See also In re Sterling-Harris Ford, Inc., 7 Cir. 1963, 315 F.2d 277, where the passage of approximately six months between the appropriation of corporate funds and the issuance of a turnover order was considered within the permissible limits of the continued possession principle.
The continued possession principle has also found recent application in the case of In re Petosky Asphalt Paving Company, E.D.Mich.1965, 248 F. Supp. 794, where a turnover order was upheld despite a lapse of more than a year since the defendant had appropriated corporate money. In answering the defendant's objection to the absence of evidence of present possession, the court noted:
"* * * It is correct that the burden of proof was on the Trustee as he had the affirmative of the issue. However, once he made out a prima facie case, the burden of rebutting it was on the petitioner. Oriel v. Russell, 278 U.S. 358, 366, 49 S. Ct. 173, 73 L. Ed. 419 (1929); Sheinman v. Chalmers, 33 F.2d 902 (3rd Cir. 1929). While the petitioner did not need to account for the money, it was necessary for him to show in some way that he no longer had it. This he did not do." 248 F. Supp. at 797.
We find that the circumstances of the present case fully justify the Referee's turnover order. Certainly where stealth and clandestinity are the weapons of corporate looters, referees and courts are justified in the reasonable application of countervailing inferences. The burden is on the trustee to show that the corporate funds were misappropriated, but the alleged corporate plunderer must assume an explanatory role or subject himself to reasonable inferences or circumstantial evidence. The truth can free him.
The judgment of the district court is affirmed.
Notes:
Sitting by designation as a member of this panel
§ 2(a) (1) of the Bankruptcy Act, 11 U.S.C.A. § 11(a) (1):
(a) The courts of the United States hereinbefore defined as courts of bankruptcy are hereby created courts of bankruptcy and are hereby invested, within their respective territorial limits as now established or as they may be hereafter changed, with such jurisdiction at law and in equity as will enable them to exercise original jurisdiction in proceedings under this title, in vacation, in chambers, and during their respective terms, as they are now or may be hereafter held, to —
(1) Adjudge persons bankrupt who have had their principal place of business, resided, or had their domicile within their respective territorial jurisdictions for the preceding six months, or for a longer portion of the preceding six months than in any other jurisdiction, or who do not have their principal place of business, reside, or have their domicile within the United States, but have property within their jurisdiction, or in any cases transferred to them pursuant to this title;
* * * * *
In re Federman, 2 Cir. 1941, 119 F.2d 754; In re DeSoto Crude Oil Purchasing Corp., W.D.La.1940, 35 F. Supp. 1
§ 32 of the Bankruptcy Act, 11 U.S.C.A. § 55, now provides:
(a) In the event petitions are filed by or against the same person or by or against different members of a partnership, in different courts of bankruptcy each of which has jurisdiction, the cases shall, by order of the court first acquiring jurisdiction, be transferred to and consolidated in the court which can proceed with the same for the greatest convenience of parties in interest.

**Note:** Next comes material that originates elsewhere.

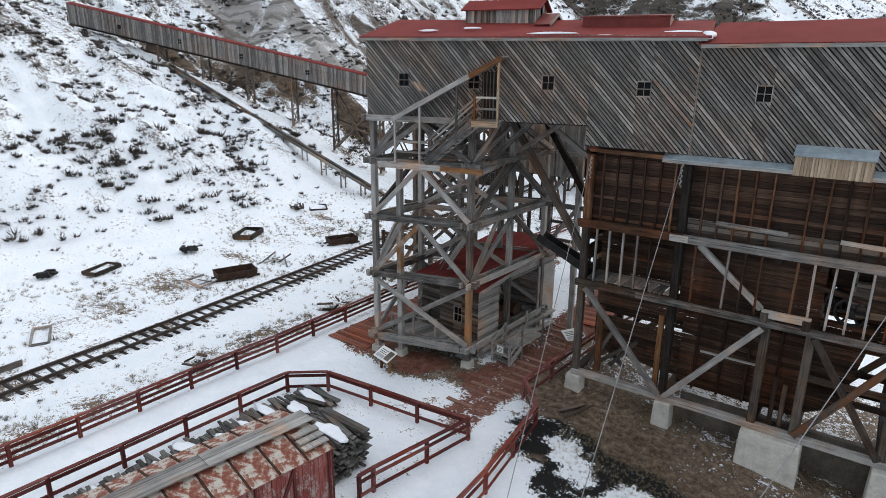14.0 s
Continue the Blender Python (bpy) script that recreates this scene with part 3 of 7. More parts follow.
    # snow fans reach up the gullies of its foot
    bare -= east * (1 - smooth(450, 680, GY)) * (0.45 * (1 - smooth(3, 9, level)) + 0.6 * smooth(0.53, 0.60, 1 - GRAIN) * (1 - smooth(12, 22, level)))
    far = np.maximum(far, east)
    pale = np.maximum(STRATA, 0.75 * east * step_band * smooth(0.36, 0.56, GRAIN + 1.2 * shelf))
    clay = np.maximum(clay * (1 - 0.999 * dark), east)
    # the swept path between the red rails and the snowy lanes stay white
    for line, r in (([(19.6, 8), (20.3, -4), (19.6, -16), (19.4, -34)], 1.5), ([(-12.0, -34), (-12.1, -14), (-11.6, -5)], 1.4), ([(-0.8, -5.5), (-0.4, -15)], 0.8)):
        d, _ = along(GX, GY, line)
        bare -= (1 - smooth(r - 0.5, r + 0.4, d)) * 0.5
    # islands of snow left on the bare bank
    for line, r in (([(1.9, -4.6), (2.7, -5.3)], 0.45), ([(4.6, -5.3), (5.3, -5.6)], 0.35), ([(3.8, -9.0), (4.4, -9.3)], 0.3), ([(7.2, -6.8), (8.2, -7.3)], 0.7), ([(9.6, -4.4), (10.4, -4.0)], 0.5), ([(14.3, -3.4), (14.7, -2.8)], 0.3), ([(1.0, -6.4), (1.4, -8.6)], 0.5)):
        d, _ = along(GX, GY, line)
        bare -= (1 - smooth(0.6 * r, 0.6 * r + 0.5, d + 1.2 * fine)) * 1.1
    red = np.maximum(patch([(-10.8, 20), (-10.9, -2.4)], 1.2, 2.0, 1.0, 0.6), patch([(-2.6, 14), (-2.6, -2), (-2.3, -5.4)], 1.4, 2.1, 1.0, 0.7))
    red = np.maximum(red, patch([(-9.8, -2.6), (-7.4, -2.9), (-3, -2.2)], 0.6, 1.2, 0.85, 0.8, fine))
    bare = bare + 0.5 * smooth(0.4, 0.8, red)
    return bare, clay, coal, far, red, pale, dark


def ground_sheet():
    ny, nx = GX.shape
    co = np.stack([GX, GY, GZ], -1).reshape(-1, 3)
    i = np.arange(ny * nx).reshape(ny, nx)
    quads = np.stack([i[:-1, :-1], i[:-1, 1:], i[1:, 1:], i[1:, :-1]], -1).reshape(-1, 4)
    me = bpy.data.meshes.new("ground")
    me.vertices.add(len(co))
    me.vertices.foreach_set("co", co.ravel())
    me.loops.add(quads.size)
    me.loops.foreach_set("vertex_index", quads.ravel())
    me.polygons.add(len(quads))
    me.polygons.foreach_set("loop_start", np.arange(0, quads.size, 4))
    me.polygons.foreach_set("use_smooth", np.ones(len(quads), bool))
    me.update(calc_edges=True)
    for name, v in zip(("bare", "clay", "coal", "far", "red", "pale", "dark"), mark_ground()):
        a = me.attributes.new(name, "FLOAT", "POINT")
        a.data.foreach_set("value", np.ascontiguousarray(v.ravel(), dtype=np.float32))
    me.materials.append(GROUND)
    ob = new("ground", me)
    tagged(ob, "snow-covered valley floor and sage-dotted badland hills with bare clay", "ground", kind="structure")
    return ob


ground = ground_sheet()

# ---- building helpers ----
def thing(name, label, category, at=(0, 0, 0), turn=0.0, group="", kind=""):
    e = new(name)
    e.empty_display_size = 0.3
    e.matrix_basis = pose(*at, 0, 0, turn)
    return tagged(e, label, category, group, kind)


def from_bm(name, bm, mat, parent=None, label="", at=None):
    me = bpy.data.meshes.new(name)
    bmesh.ops.recalc_face_normals(bm, faces=bm.faces)
    bm.to_mesh(me)
    bm.free()
    me.materials.append(mat)
    return put(name, me, parent, at, label)


def put(name, me, parent=None, m=None, label=""):
    ob = new(name, me)
    if parent is not None:
        ob.parent = parent
    if m is not None:
        ob.matrix_basis = m
    if label:
        ob["label"] = label
    return ob


part = from_bm
MESHES = {}


def stick_mesh(l, w, h, mat, chamfer=0.0):
    """A squared timber of length l along x, centred, shared between alike pieces."""
    key = (round(l, 2), round(w, 3), round(h, 3), mat.name, round(chamfer, 3))
    if key not in MESHES:
        a, b, c = l / 2, w / 2, h / 2
        k = chamfer
        ring = [(-b, -c), (b, -c), (b, c), (-b, c)] if k <= 0 else [(-b + k, -c), (b - k, -c), (b, -c + k), (b, c - k), (b - k, c), (-b + k, c), (-b, c - k), (-b, -c + k)]
        n = len(ring)
        v = [(-a, *p) for p in ring] + [(a, *p) for p in ring]
        f = [tuple(range(n))[::-1], tuple(range(n, 2 * n))] + [(i, (i + 1) % n, n + (i + 1) % n, n + i) for i in range(n)]
        me = bpy.data.meshes.new("timber")
        me.from_pydata(v, [], f)
        me.materials.append(mat)
        me.update()
        MESHES[key] = me
    return MESHES[key]


def aim(a, b, roll=0.0):
    """A frame at the middle of a and b with x along them and z as upright as may be."""
    a, b = Vector(a), Vector(b)
    x = (b - a).normalized()
    up = Vector((0, 0, 1)) if abs(x.z) < 0.985 else Vector((0, 1, 0))
    y = up.cross(x).normalized()
    z = x.cross(y)
    m = Matrix((x, y, z)).transposed().to_4x4()
    m.translation = (a + b) / 2
    return m @ pose(0, 0, 0, roll)


def beam(name, parent, a, b, w, h, mat, chamfer=None, label="", over=0.0):
    """One timber from a to b, w wide and h deep; over: how far it runs on past both."""
    a, b = Vector(a), Vector(b)
    l = (b - a).length + 2 * over
    return put(name, stick_mesh(l, w, h, mat, min(w, h) * 0.08 if chamfer is None else chamfer), parent, aim(a, b), label)


def slab(name, parent, lo, hi, mat, label="", bevel=0.0, turn=None):
    lo, hi = Vector(lo), Vector(hi)
    bm = bmesh.new()
    bmesh.ops.create_cube(bm, size=1)
    bmesh.ops.scale(bm, vec=hi - lo, verts=bm.verts)
    if bevel > 0:
        bmesh.ops.bevel(bm, geom=bm.edges[:], offset=bevel, segments=2, affect="EDGES")
    m = Matrix.Translation((lo + hi) / 2)
    return from_bm(name, bm, mat, parent, label, m)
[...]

(b) Where venue in any case filed under this title is laid in the wrong court of bankruptcy, the judge may, in the interest of justice, upon timely and sufficient objection to venue being made, transfer the case to any other court of bankruptcy in which it could have been brought.
(c) The judge may transfer any case under this title to a court of bankruptcy in any other district, regardless of the location of the principal assets of the bankrupt, or his principal place of business, or his residence, if the interest of the parties will be best served by such transfer. July 1, 1898, c. 541, § 32, 30 Stat. 554; June 22, 1938, c. 575, § 1, 52 Stat. 857; July 7, 1952, c. 579, § 11, 66 Stat. 424.

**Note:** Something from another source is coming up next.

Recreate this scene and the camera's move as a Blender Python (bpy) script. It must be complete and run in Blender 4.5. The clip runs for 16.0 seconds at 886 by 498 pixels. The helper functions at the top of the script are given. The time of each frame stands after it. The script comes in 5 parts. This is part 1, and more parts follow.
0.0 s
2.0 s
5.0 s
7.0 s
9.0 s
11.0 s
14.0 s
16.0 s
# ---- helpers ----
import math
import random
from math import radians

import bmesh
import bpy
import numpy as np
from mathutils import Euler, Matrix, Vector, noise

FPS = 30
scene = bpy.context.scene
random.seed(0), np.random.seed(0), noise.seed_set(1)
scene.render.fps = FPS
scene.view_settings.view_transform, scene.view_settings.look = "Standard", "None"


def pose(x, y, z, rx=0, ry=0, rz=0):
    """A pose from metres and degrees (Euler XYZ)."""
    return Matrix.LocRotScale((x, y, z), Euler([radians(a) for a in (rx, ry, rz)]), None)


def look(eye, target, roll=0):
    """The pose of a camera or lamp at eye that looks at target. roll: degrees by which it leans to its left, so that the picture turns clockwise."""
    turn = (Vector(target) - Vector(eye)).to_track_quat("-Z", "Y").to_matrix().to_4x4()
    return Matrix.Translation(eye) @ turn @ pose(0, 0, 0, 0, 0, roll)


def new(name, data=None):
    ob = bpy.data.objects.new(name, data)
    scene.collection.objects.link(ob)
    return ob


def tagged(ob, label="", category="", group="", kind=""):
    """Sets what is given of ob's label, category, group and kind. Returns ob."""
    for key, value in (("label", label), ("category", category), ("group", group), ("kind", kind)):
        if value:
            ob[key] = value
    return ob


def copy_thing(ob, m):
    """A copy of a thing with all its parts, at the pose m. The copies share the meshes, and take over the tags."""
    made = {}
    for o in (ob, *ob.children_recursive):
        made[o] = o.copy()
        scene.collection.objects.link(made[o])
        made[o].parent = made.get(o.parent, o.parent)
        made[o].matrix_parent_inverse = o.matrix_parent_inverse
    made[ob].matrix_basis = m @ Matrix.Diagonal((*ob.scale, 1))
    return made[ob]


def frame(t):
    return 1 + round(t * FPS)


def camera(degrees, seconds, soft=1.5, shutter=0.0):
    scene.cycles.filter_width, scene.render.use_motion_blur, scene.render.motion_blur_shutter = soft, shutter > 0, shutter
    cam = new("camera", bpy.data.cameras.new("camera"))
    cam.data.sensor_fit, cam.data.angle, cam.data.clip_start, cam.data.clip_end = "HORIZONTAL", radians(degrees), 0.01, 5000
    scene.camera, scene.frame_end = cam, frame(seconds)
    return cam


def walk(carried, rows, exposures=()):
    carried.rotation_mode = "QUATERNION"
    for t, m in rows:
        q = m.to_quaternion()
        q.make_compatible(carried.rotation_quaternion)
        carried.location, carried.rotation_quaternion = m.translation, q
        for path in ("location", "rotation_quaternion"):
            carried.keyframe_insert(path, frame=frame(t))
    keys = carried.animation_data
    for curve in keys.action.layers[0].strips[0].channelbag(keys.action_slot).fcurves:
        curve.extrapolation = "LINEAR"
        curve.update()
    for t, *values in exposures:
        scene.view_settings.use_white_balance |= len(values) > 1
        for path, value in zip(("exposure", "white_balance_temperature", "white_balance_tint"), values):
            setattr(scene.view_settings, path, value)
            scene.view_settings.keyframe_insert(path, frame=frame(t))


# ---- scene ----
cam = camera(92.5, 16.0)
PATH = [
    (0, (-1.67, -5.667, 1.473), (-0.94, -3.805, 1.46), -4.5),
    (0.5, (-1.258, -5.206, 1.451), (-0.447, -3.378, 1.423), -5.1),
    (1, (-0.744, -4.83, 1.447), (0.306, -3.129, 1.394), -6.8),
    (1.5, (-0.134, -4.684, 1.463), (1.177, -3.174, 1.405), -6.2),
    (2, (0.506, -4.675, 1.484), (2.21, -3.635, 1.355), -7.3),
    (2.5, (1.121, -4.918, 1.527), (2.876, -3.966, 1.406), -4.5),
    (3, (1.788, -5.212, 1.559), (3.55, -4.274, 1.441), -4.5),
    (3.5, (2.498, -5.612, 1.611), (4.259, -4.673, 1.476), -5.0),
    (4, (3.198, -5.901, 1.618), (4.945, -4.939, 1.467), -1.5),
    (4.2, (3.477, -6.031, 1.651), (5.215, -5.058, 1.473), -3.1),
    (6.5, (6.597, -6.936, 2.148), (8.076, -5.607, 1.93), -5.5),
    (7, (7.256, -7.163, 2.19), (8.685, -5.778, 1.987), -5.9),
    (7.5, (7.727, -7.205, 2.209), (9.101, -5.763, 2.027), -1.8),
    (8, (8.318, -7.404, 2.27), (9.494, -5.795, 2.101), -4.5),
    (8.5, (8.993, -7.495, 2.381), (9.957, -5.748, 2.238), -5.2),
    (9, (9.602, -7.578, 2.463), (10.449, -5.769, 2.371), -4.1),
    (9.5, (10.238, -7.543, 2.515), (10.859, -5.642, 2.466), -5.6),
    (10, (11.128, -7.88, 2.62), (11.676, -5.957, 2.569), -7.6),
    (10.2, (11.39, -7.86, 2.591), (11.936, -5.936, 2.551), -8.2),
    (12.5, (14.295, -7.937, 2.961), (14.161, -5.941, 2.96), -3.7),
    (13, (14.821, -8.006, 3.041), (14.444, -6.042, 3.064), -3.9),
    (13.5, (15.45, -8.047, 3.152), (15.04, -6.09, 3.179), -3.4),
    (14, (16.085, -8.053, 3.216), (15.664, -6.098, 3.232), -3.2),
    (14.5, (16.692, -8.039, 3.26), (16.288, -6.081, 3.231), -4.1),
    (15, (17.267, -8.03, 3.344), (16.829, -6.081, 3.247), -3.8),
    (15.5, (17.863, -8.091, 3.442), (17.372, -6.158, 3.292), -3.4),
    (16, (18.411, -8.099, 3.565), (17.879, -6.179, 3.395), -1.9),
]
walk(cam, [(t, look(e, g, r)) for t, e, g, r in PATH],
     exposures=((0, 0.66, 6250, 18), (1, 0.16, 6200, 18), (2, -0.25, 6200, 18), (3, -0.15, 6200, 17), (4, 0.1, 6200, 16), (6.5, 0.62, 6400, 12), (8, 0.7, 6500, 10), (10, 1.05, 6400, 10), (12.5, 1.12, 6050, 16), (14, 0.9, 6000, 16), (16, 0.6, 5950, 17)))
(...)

§ 32(b) of the Bankruptcy Act, 11 U.S. C.A. § 32(b):
Where venue in any case filed under this title is laid in the wrong court of bankruptcy, the judge may, in the interest of justice, upon timely and sufficient objection to venue being made, transfer the case to any other court of bankruptcy in which it could have been brought.
See also 28 U.S.C.A. § 1406:
(a) The district court of a district in which is filed a case laying venue in the wrong division or district shall dismiss, or if it be in the interest of justice, transfer such case to any district or division in which it could have been brought.

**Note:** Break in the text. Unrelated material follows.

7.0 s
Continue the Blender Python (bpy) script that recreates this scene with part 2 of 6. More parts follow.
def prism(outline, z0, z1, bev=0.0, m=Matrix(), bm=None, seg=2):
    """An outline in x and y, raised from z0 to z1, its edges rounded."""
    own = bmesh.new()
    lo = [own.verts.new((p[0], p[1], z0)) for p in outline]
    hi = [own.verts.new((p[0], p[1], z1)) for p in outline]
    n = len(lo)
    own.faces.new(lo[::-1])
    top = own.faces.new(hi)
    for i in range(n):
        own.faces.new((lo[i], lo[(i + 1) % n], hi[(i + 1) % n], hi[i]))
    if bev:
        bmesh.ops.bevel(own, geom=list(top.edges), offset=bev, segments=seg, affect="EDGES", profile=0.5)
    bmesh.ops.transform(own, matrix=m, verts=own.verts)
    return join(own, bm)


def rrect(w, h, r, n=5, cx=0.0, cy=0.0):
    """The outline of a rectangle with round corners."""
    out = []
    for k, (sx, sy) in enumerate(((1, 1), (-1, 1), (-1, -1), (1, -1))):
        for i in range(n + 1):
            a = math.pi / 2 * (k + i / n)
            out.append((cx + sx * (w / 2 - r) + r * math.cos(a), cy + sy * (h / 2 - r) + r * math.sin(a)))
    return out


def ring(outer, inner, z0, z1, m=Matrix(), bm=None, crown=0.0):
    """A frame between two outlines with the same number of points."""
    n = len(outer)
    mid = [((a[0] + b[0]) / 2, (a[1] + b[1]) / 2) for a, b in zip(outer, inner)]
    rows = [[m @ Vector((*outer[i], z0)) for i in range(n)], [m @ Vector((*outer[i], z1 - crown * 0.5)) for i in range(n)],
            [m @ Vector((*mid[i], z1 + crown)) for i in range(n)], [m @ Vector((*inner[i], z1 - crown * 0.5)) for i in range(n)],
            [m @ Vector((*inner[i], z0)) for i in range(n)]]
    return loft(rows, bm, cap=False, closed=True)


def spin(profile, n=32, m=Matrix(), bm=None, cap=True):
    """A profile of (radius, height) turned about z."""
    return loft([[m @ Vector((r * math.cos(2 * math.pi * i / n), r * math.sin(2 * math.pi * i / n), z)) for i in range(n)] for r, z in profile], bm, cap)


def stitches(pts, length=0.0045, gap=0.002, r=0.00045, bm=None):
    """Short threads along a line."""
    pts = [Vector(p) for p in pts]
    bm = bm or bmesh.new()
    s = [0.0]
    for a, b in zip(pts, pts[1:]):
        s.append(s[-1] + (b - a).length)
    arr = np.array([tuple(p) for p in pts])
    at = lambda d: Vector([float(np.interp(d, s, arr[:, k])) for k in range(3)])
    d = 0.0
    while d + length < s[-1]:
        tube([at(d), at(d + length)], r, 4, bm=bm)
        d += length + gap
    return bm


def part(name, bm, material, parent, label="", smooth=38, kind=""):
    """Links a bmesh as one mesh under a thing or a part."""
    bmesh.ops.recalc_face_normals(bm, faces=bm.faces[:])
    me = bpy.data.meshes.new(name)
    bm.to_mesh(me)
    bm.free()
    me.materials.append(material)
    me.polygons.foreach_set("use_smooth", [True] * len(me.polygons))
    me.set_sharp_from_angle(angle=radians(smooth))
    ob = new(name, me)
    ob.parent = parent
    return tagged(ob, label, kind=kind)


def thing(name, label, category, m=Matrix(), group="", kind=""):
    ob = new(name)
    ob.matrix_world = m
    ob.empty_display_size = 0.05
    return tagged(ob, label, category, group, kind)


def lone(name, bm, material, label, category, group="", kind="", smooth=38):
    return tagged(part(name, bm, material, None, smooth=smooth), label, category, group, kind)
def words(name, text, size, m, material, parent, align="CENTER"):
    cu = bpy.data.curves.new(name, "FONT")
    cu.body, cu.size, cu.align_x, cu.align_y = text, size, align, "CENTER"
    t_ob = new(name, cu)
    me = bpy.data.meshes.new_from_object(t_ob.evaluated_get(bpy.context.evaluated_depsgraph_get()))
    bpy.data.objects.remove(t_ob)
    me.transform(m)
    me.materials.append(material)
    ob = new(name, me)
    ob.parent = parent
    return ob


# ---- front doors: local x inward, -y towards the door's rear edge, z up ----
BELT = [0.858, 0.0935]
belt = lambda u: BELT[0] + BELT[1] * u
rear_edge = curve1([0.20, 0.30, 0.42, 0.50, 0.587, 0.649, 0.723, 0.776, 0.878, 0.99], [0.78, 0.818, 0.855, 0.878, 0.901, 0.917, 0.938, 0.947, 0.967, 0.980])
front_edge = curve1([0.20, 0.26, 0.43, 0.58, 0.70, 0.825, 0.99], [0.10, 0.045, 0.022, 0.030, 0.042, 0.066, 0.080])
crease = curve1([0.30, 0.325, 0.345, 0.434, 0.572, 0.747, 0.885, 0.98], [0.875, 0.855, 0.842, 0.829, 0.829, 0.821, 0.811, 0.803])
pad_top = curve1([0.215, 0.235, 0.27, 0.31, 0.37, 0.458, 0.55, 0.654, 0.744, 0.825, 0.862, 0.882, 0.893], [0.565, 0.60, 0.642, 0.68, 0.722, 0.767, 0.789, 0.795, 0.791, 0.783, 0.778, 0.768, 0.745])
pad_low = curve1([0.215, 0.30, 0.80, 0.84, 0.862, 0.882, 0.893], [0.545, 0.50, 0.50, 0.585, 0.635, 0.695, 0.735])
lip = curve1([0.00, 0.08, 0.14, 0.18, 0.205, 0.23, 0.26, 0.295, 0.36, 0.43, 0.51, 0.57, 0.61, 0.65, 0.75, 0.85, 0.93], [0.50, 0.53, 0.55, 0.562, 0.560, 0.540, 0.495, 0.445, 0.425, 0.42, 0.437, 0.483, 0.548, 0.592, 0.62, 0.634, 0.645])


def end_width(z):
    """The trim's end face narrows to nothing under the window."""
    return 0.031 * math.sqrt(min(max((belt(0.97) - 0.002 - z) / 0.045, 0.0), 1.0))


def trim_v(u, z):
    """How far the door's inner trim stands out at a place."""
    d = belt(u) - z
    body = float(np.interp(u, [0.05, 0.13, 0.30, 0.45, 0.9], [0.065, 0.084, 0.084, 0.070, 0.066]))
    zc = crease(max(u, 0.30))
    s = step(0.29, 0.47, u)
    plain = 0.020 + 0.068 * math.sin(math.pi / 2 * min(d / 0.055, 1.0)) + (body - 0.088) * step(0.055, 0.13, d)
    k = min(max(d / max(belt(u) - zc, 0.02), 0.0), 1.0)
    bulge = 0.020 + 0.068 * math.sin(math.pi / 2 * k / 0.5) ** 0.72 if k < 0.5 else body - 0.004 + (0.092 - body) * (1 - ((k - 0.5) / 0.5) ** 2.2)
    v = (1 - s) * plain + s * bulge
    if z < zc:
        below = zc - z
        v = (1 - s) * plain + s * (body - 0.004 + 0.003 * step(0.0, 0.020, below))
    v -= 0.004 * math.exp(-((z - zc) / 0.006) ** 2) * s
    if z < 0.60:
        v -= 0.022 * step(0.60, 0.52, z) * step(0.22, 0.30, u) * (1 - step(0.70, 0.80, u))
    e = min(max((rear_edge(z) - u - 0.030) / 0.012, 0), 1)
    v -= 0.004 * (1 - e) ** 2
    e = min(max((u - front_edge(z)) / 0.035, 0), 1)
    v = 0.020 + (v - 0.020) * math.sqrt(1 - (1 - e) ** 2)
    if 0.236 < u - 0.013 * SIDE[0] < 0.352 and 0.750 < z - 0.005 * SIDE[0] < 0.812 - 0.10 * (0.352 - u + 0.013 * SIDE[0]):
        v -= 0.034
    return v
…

(b) Nothing in this chapter shall impair the jurisdiction of a district court of any matter involving a party who does not interpose timely and sufficient objection to the venue.
(c) If a case within the exclusive jurisdiction of the Court of Claims is filed in a district court, the district court shall, if it be in the interest of justice, transfer such case to the Court of Claims, where the case shall proceed as if it had been filed in the Court of Claims on the date it was filed in the district court.
(d) As used in this section, "district court" includes the United States District Court for the District of the Canal Zone; and "district" includes the territorial jurisdiction of that court.